───── RECORDS SUPPLIED ─────

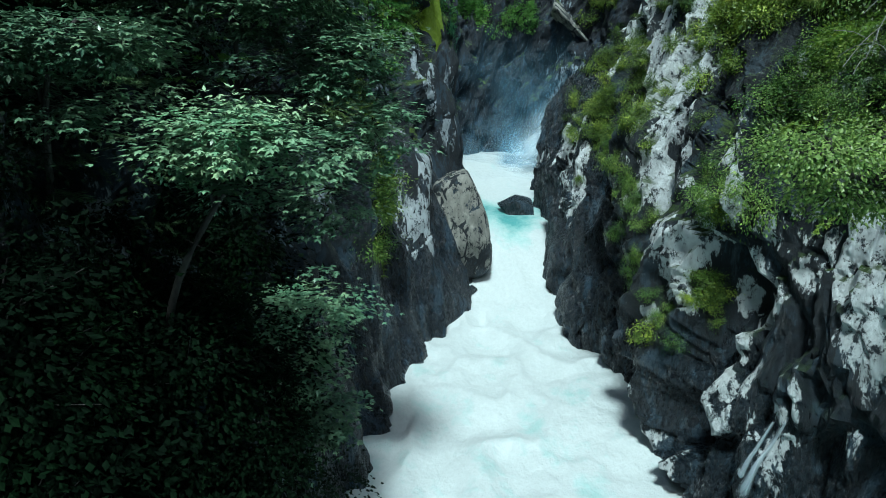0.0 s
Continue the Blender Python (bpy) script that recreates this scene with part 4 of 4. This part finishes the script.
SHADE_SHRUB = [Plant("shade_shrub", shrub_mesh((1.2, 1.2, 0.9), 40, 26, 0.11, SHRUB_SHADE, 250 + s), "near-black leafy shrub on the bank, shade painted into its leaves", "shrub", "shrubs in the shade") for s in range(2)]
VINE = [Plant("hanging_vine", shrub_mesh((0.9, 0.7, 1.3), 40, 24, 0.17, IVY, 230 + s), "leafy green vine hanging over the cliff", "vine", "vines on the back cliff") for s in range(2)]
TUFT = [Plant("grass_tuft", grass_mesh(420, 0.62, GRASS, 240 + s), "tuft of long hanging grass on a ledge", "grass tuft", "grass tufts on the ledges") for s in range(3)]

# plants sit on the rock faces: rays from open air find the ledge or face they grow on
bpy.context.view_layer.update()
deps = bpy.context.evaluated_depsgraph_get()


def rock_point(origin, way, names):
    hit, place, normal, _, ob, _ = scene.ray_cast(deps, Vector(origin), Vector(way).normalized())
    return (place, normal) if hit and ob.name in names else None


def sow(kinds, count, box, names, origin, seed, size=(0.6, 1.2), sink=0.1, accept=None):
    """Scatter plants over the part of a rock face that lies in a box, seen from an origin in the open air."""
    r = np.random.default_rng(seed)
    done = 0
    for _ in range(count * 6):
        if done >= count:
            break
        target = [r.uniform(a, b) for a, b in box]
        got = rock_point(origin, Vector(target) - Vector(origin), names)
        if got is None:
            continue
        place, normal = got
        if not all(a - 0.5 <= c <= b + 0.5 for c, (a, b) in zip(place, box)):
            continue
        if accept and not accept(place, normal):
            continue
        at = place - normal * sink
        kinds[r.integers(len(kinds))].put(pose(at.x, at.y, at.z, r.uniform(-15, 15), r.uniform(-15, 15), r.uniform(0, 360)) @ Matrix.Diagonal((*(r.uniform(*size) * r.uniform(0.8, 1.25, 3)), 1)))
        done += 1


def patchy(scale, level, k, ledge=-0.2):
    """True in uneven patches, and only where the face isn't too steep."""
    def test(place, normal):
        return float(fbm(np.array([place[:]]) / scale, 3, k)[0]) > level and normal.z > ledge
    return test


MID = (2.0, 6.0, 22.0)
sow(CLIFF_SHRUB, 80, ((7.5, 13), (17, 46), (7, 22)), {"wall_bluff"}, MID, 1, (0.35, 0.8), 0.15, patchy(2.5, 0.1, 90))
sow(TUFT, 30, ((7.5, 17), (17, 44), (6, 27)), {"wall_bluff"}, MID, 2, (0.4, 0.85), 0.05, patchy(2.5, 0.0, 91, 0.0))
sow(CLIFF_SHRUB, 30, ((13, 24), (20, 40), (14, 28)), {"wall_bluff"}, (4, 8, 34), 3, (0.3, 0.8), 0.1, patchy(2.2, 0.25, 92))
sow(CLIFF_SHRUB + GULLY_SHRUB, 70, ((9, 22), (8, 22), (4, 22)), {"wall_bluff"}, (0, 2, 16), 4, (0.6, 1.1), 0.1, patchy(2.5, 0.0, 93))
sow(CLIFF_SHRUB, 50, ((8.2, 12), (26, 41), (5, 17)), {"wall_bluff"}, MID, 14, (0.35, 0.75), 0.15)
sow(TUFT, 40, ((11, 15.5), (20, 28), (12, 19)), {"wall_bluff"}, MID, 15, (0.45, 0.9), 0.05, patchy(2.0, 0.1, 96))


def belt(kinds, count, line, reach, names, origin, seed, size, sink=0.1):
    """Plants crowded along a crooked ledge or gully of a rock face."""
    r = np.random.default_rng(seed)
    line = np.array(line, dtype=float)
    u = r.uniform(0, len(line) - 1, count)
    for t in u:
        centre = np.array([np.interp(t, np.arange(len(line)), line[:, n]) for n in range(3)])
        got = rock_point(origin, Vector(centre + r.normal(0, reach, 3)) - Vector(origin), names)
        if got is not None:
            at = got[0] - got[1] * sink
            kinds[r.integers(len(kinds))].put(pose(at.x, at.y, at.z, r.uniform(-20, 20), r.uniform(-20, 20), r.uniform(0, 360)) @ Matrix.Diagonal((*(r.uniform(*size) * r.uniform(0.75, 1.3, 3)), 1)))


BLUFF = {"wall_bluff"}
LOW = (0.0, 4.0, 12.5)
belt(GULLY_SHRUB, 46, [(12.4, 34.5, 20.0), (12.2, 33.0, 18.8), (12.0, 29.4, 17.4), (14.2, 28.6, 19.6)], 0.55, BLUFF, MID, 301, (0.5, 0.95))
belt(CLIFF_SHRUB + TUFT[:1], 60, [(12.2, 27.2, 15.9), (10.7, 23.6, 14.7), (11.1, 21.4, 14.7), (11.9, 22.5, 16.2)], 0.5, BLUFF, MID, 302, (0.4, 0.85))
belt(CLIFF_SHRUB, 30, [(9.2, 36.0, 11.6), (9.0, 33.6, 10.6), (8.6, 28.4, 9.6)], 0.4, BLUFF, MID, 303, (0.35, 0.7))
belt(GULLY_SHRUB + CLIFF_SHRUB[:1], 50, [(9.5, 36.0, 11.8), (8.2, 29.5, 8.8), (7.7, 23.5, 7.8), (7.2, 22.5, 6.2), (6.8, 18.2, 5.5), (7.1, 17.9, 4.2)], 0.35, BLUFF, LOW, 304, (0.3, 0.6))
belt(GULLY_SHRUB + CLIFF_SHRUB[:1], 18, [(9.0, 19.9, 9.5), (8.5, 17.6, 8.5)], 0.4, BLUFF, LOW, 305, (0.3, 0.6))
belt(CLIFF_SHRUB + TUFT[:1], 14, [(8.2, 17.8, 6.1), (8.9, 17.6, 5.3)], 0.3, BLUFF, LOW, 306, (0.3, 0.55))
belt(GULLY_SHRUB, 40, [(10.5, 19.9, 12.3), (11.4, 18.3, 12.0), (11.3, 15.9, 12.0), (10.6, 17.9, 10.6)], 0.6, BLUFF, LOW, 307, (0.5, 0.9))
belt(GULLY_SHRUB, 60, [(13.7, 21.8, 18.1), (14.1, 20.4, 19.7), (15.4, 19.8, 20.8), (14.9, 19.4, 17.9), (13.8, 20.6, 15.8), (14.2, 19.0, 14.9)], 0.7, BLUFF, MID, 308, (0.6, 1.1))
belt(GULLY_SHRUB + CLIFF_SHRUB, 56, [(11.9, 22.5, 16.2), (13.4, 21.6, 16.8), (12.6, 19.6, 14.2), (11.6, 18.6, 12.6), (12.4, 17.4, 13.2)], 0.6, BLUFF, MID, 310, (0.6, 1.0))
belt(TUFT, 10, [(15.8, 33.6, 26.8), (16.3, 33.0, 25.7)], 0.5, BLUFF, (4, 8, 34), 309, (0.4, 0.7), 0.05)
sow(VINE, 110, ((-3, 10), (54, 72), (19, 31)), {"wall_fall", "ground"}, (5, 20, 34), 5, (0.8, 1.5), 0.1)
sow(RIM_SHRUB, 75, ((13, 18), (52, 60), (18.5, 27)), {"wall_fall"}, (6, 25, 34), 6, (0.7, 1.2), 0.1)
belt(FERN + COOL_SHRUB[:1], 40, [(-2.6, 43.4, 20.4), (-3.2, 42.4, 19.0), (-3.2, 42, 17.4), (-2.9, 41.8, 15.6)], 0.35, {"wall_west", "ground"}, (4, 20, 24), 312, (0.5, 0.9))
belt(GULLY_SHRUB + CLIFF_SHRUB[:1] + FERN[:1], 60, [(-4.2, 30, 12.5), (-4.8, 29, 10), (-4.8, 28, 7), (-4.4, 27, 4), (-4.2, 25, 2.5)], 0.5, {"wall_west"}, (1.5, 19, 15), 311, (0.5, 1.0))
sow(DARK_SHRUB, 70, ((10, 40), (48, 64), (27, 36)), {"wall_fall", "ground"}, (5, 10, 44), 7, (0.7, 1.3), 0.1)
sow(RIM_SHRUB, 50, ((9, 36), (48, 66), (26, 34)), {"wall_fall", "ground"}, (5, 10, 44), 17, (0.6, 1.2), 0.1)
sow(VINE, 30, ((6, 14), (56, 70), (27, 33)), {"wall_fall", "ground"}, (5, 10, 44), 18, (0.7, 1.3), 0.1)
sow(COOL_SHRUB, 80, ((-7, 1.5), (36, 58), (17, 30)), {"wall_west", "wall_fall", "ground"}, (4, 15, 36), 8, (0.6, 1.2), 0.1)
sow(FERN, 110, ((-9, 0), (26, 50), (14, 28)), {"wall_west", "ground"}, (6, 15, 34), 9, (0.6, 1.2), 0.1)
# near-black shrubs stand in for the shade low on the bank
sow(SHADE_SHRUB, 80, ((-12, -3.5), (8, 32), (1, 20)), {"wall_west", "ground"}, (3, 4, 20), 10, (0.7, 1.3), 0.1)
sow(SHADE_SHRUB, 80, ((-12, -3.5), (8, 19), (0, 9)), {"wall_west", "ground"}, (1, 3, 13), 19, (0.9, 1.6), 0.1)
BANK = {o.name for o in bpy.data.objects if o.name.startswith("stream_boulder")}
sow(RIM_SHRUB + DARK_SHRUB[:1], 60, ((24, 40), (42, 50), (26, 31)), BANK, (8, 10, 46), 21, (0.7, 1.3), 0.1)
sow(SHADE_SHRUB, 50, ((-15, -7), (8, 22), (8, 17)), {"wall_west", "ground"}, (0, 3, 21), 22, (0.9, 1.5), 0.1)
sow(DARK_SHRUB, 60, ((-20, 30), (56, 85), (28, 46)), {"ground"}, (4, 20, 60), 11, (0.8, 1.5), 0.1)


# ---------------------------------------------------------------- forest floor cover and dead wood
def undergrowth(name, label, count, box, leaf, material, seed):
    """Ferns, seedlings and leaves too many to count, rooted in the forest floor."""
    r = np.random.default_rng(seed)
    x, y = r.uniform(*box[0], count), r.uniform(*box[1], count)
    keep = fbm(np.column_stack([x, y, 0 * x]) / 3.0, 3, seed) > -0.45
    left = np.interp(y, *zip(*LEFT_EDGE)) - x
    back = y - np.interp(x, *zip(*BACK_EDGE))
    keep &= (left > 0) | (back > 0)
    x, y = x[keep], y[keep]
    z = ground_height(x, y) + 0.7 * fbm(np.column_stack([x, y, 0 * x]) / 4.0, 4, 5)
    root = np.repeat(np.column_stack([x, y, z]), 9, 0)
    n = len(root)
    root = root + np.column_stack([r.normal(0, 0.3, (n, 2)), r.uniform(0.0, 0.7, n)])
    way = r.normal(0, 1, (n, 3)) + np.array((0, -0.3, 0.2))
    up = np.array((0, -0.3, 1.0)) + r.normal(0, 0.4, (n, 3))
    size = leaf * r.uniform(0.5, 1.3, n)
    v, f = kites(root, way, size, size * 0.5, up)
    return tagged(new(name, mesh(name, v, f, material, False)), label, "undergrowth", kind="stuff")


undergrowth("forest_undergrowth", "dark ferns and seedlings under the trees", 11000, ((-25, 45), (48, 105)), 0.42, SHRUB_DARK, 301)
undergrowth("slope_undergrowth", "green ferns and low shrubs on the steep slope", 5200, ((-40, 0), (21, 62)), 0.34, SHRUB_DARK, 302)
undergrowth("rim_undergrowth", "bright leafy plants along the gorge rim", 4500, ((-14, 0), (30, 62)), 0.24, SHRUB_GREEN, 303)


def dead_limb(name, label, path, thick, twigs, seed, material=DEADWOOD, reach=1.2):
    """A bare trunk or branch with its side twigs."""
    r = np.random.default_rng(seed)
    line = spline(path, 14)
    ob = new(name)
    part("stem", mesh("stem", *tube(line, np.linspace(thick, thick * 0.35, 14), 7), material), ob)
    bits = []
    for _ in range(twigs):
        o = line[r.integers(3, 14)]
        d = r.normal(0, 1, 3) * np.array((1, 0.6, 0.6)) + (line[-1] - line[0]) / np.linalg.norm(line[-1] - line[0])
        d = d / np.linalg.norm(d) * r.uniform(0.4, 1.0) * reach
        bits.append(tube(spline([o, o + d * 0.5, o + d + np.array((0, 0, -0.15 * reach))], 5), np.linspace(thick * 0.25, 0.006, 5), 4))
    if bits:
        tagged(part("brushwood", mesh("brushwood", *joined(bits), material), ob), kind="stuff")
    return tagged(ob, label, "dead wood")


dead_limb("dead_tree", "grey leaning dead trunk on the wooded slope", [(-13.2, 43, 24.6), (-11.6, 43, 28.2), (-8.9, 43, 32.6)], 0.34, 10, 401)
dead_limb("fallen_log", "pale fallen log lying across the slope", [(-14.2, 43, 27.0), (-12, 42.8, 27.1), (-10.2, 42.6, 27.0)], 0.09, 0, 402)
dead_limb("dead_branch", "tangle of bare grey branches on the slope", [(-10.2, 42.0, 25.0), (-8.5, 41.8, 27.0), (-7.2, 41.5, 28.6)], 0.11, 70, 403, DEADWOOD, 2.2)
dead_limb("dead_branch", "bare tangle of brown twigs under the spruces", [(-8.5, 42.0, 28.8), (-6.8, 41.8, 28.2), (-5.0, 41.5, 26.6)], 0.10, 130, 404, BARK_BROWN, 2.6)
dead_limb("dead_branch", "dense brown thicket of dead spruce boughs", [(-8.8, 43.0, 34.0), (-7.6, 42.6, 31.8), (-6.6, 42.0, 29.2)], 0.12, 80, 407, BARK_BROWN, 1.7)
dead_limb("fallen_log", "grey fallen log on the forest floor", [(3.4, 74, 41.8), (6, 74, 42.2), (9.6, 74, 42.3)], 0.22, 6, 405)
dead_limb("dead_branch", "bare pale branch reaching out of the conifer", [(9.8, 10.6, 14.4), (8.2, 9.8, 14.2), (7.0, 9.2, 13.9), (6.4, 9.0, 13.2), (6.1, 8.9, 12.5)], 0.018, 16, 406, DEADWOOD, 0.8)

─────
───── RECORDS SUPPLIED ─────

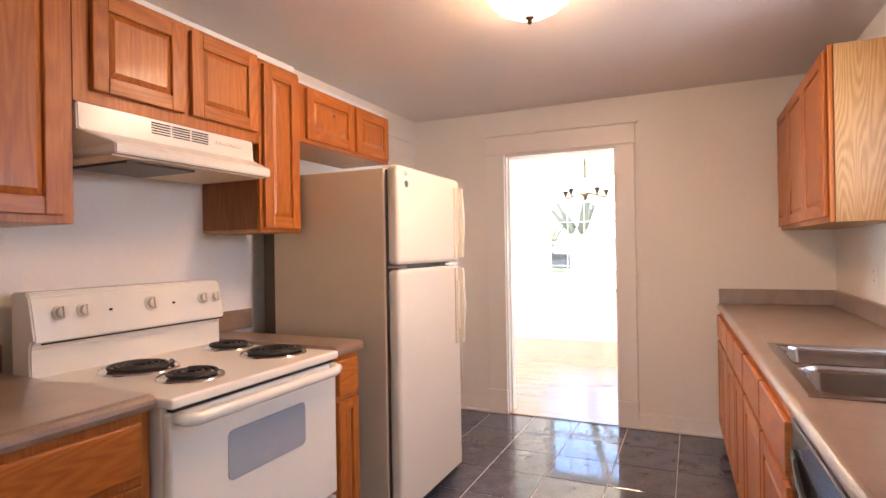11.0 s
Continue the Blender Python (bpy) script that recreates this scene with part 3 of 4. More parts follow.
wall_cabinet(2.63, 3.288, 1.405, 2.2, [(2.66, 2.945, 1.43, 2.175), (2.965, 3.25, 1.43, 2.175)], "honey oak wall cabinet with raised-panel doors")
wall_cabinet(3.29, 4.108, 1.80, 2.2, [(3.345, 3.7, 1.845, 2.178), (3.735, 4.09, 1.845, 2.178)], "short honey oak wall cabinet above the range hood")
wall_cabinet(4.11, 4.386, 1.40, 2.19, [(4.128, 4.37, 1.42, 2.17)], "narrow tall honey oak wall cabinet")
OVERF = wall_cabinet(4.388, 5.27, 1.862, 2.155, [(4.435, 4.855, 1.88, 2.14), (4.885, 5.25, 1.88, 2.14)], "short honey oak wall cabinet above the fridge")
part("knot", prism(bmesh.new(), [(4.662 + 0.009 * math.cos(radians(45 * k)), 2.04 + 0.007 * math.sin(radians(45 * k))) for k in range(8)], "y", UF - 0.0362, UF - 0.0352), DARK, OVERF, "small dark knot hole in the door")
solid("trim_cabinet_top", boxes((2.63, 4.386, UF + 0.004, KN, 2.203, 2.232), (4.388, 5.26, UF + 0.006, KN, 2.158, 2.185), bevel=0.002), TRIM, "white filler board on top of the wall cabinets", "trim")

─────

- [REQUEST]: From the records above, print exactly the lines that run from the line with "finishes the script." to the line with "return (place, normal)", inclusive.

- [RESULT OF THE TASK]:
Continue the Blender Python (bpy) script that recreates this scene with part 4 of 4. This part finishes the script.
SHADE_SHRUB = [Plant("shade_shrub", shrub_mesh((1.2, 1.2, 0.9), 40, 26, 0.11, SHRUB_SHADE, 250 + s), "near-black leafy shrub on the bank, shade painted into its leaves", "shrub", "shrubs in the shade") for s in range(2)]
VINE = [Plant("hanging_vine", shrub_mesh((0.9, 0.7, 1.3), 40, 24, 0.17, IVY, 230 + s), "leafy green vine hanging over the cliff", "vine", "vines on the back cliff") for s in range(2)]
TUFT = [Plant("grass_tuft", grass_mesh(420, 0.62, GRASS, 240 + s), "tuft of long hanging grass on a ledge", "grass tuft", "grass tufts on the ledges") for s in range(3)]

# plants sit on the rock faces: rays from open air find the ledge or face they grow on
bpy.context.view_layer.update()
deps = bpy.context.evaluated_depsgraph_get()


def rock_point(origin, way, names):
    hit, place, normal, _, ob, _ = scene.ray_cast(deps, Vector(origin), Vector(way).normalized())
    return (place, normal) if hit and ob.name in names else None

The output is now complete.